━━ Source material
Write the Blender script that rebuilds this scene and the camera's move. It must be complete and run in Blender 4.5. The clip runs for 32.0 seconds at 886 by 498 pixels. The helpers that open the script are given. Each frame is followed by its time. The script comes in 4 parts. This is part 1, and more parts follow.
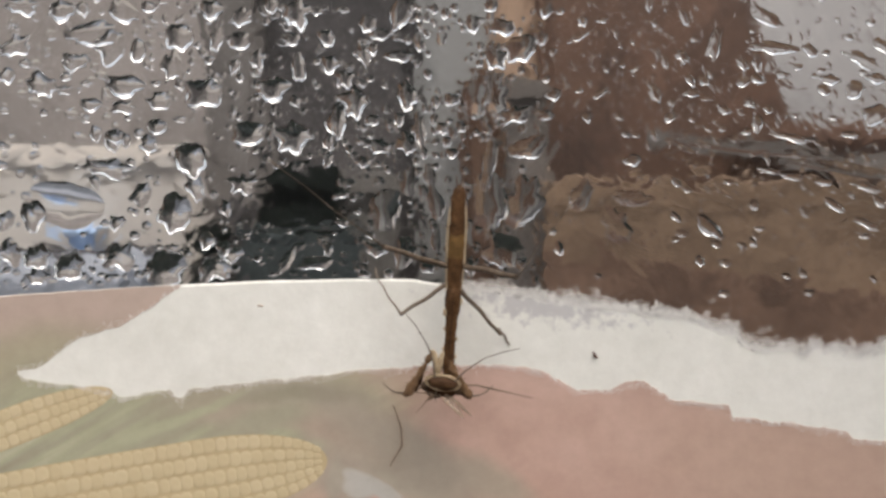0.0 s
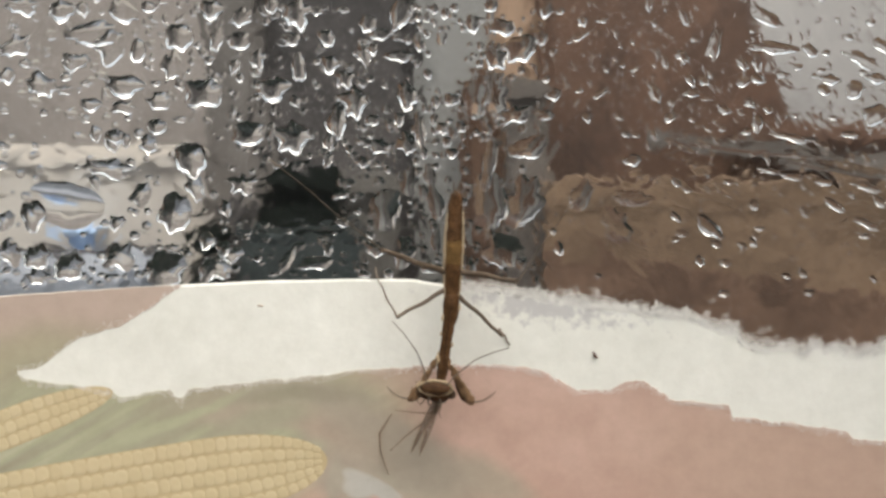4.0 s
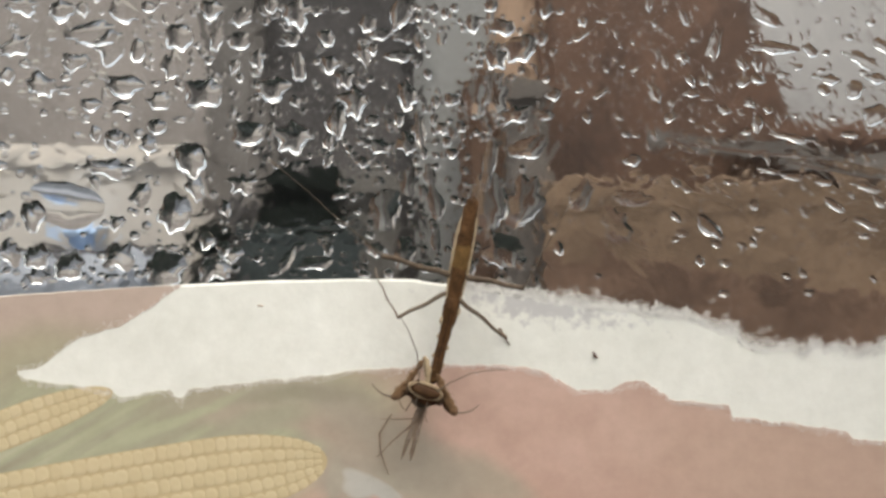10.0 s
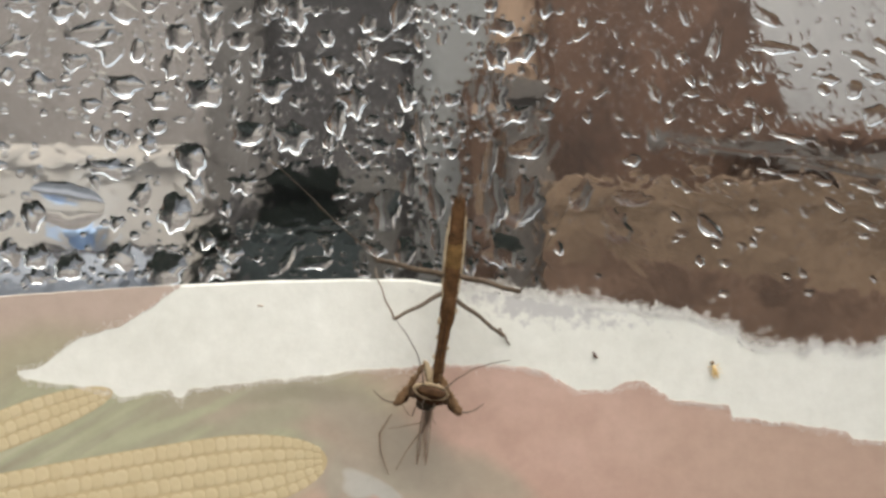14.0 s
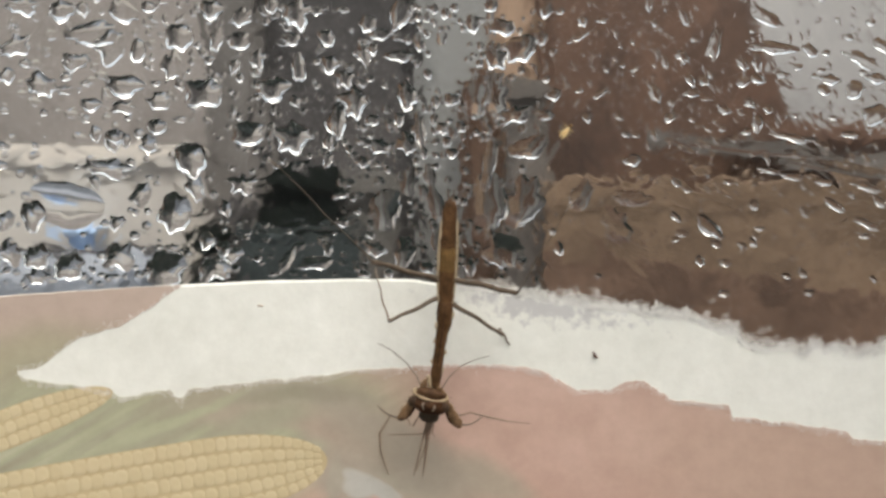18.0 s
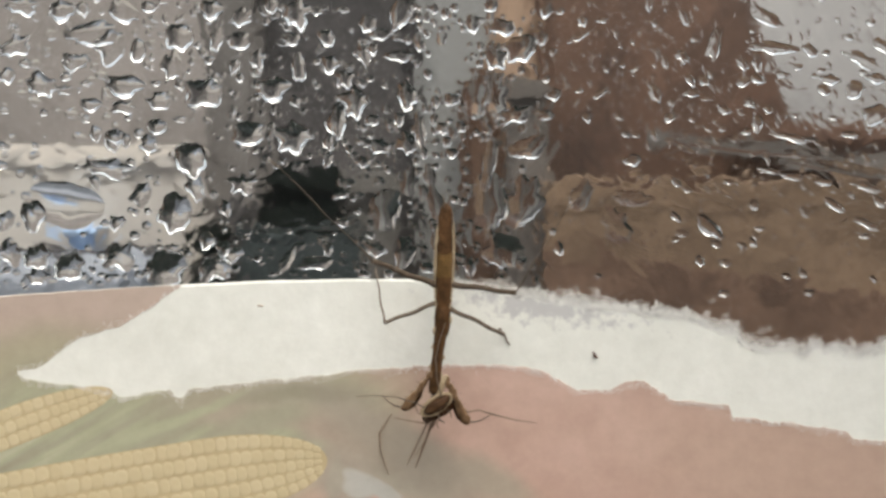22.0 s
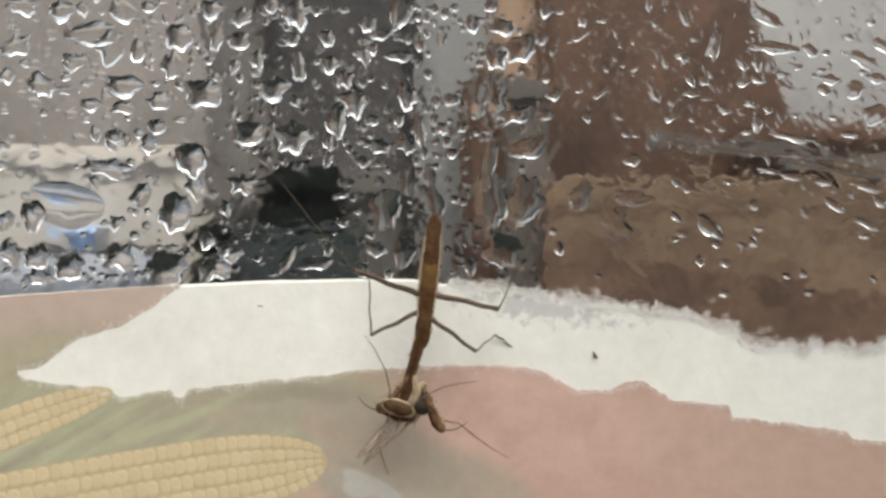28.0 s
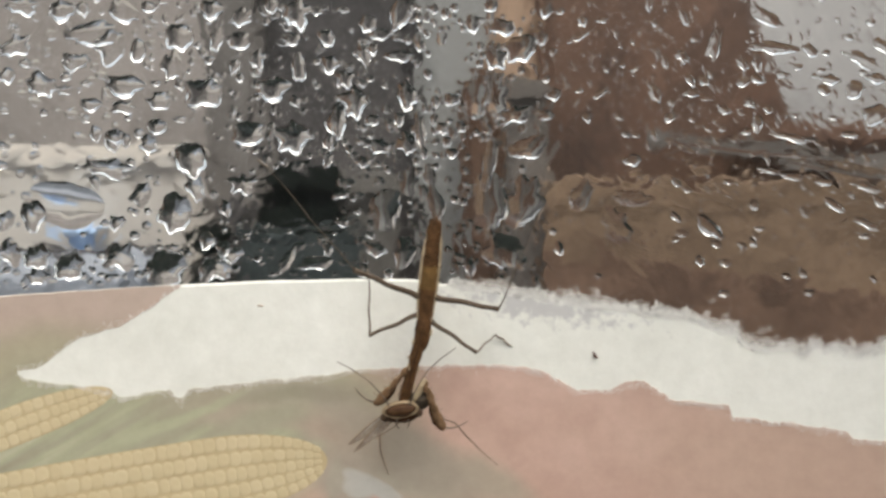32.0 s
━━━━
*Written task*.
Copy the material above exactly and drop the pictures.

*Task result*.
Write the Blender script that rebuilds this scene and the camera's move. It must be complete and run in Blender 4.5. The clip runs for 32.0 seconds at 886 by 498 pixels. The helpers that open the script are given. Each frame is followed by its time. The script comes in 4 parts. This is part 1, and more parts follow.
0.0 s
4.0 s
10.0 s
14.0 s
18.0 s
22.0 s
28.0 s
32.0 s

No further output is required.